It was the scariest moment of his entire life.

During a family vacation in Mexico, Amos, his four-year-old daughter Airie, and the rest of their family were playing in the hotel swimming pool. Suddenly Amos’s wife started screaming—Airie was submerged in the water, not moving. Amos leaped into the pool and pulled her out, then performed CPR and managed to resuscitate the little girl.

This traumatic incident wasn’t the first time Airie had passed out unexpectedly—she had experienced a similar situation a year earlier when she fell unconscious while going down a slide at a playground. At the time doctors hadn’t been able to determine the cause.

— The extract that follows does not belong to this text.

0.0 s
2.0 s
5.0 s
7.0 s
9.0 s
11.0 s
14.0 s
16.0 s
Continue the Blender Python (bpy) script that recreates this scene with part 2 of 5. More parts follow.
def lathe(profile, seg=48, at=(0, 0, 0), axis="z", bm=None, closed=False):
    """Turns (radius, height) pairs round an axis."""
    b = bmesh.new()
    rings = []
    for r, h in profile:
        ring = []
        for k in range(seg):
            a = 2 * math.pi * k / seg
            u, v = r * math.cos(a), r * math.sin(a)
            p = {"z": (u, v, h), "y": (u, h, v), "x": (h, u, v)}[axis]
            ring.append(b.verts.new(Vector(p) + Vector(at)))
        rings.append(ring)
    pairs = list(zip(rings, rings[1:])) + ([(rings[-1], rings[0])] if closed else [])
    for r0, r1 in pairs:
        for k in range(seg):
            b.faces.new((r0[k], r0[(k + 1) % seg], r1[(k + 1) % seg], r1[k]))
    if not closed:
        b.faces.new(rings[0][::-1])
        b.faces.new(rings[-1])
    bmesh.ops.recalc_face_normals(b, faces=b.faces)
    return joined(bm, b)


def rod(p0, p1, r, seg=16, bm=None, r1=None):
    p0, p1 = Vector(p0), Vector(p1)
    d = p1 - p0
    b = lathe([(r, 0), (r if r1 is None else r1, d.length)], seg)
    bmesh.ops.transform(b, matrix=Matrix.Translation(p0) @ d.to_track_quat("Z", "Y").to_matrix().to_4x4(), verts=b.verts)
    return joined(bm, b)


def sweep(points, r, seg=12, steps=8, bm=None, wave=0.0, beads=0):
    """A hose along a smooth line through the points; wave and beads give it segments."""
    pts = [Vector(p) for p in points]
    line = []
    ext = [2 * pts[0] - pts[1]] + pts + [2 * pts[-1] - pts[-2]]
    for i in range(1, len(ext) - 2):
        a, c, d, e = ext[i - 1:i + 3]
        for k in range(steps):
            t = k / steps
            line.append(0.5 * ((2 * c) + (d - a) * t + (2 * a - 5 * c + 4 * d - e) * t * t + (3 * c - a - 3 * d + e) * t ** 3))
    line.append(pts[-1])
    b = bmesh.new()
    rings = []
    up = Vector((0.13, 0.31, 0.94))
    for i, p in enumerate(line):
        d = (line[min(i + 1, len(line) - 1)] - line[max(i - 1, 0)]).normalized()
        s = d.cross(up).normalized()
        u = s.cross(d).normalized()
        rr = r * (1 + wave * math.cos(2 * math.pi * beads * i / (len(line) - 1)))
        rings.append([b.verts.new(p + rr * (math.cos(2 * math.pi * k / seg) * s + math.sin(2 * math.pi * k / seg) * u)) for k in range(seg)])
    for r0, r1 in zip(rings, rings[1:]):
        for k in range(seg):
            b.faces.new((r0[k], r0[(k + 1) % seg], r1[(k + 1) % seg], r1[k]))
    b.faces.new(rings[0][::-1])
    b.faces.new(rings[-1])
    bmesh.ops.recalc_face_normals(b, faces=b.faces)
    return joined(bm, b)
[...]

After the family returned home from their vacation, they took Airie to the doctor, who referred them to specialists and, eventually, they visited the cardiology department at BC Children’s Hospital. After a week, the test results came back: Airie had Long QT Syndrome (LQTS), a heart condition that could be passed through family genetics. The entire family was tested, and it was revealed that Amos and his son Kian also had this condition, as well Amos’s mother and one of his sisters.

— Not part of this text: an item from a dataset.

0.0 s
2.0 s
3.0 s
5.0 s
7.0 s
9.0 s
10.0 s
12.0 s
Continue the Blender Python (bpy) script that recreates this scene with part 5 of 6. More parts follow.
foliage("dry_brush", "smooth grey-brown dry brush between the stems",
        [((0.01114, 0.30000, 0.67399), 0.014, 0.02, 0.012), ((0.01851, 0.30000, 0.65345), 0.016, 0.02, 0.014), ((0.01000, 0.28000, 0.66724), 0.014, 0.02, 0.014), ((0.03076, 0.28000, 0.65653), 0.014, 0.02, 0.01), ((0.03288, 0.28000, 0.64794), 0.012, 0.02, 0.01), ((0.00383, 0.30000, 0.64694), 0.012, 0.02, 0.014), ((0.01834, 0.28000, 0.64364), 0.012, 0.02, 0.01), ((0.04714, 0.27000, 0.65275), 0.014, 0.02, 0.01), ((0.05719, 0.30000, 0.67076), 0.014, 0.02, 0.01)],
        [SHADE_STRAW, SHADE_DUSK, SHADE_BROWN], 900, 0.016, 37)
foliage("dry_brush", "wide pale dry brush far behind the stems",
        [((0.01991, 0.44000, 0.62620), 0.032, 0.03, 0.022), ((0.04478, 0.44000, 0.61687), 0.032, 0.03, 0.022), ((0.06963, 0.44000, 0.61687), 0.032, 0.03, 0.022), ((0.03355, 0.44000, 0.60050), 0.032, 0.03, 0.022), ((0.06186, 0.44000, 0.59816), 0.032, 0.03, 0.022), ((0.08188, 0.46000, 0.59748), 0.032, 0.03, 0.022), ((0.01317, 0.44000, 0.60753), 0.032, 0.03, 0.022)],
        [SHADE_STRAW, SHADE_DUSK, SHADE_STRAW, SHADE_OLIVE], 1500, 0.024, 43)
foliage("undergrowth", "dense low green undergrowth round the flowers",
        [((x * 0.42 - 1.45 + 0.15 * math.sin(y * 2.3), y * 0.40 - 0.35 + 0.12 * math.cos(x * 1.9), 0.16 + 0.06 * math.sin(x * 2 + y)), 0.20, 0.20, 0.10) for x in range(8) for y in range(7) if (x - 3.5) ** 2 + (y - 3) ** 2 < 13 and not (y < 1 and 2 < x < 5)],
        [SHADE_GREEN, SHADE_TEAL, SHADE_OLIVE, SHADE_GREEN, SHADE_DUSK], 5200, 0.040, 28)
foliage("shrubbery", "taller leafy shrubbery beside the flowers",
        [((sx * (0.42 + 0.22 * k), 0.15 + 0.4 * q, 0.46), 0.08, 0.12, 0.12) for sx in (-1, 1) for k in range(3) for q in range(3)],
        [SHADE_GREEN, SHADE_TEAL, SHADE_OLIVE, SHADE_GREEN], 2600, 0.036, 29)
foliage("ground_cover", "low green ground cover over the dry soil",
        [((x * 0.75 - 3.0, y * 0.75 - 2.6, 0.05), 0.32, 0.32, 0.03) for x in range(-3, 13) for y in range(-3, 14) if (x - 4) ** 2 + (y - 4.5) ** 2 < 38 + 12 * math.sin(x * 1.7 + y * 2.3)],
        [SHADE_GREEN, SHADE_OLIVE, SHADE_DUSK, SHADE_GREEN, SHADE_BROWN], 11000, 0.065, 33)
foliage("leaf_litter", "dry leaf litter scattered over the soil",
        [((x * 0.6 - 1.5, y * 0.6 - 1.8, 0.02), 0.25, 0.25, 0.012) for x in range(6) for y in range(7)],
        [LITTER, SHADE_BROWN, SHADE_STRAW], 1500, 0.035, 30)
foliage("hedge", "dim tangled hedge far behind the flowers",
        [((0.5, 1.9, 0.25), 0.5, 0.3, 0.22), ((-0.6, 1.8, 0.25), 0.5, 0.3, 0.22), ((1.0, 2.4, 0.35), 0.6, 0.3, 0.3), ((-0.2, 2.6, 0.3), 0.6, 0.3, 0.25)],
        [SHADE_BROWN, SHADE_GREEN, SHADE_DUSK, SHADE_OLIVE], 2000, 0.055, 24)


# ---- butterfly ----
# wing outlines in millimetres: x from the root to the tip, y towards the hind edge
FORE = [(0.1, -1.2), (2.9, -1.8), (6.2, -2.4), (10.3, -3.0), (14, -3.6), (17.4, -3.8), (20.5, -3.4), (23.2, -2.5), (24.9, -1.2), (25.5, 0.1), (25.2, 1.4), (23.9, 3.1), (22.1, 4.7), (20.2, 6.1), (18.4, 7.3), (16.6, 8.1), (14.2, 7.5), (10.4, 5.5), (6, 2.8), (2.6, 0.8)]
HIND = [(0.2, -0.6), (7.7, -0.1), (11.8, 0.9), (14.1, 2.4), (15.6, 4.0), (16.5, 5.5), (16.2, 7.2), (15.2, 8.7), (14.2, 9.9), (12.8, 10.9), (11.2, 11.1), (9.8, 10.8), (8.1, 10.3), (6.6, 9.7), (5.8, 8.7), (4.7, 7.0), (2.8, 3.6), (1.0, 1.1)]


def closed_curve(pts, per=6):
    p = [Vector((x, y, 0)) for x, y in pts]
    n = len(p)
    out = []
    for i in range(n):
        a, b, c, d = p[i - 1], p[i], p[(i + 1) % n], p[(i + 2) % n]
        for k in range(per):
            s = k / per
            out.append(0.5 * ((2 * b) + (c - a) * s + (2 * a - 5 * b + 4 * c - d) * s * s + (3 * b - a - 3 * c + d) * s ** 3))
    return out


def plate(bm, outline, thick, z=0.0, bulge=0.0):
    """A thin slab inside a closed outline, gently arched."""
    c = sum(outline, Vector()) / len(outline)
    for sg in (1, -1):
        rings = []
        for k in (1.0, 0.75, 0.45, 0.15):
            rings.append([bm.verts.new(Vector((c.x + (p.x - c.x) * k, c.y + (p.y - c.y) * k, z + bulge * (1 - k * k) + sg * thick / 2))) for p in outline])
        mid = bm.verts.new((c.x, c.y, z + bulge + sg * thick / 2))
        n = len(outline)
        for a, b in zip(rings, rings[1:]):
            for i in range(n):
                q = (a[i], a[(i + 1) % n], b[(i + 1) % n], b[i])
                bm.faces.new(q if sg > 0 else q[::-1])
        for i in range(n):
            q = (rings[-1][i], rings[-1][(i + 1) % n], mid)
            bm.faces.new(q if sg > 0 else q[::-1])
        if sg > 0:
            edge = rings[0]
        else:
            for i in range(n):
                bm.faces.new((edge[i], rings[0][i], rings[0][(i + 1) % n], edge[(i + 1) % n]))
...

This news was the missing piece of a 30-year puzzle that had eluded Amos for most of his life. Ever since he was a child, he had suffered from a mysterious ailment that caused him to pass out while he was engaged in intense physical activities. They were never able to identify why this happened, and so he had simply learned to live with it, refraining from participating in many forms of physical activity. “It was a relief to finally know the cause,” Amos said.

Airie, Amos and Kian were prescribed medications to help control the LQTS and they visit BC Children’s Hospital regularly for checkups. Thanks to the help they received at the hospital, the entire family is now able to move on and enjoy their lives without limiting the children’s potential.

“It’s a relief to know what we have,” Amos said, “to know what the effects of the medication are, to know we can live a normal life.”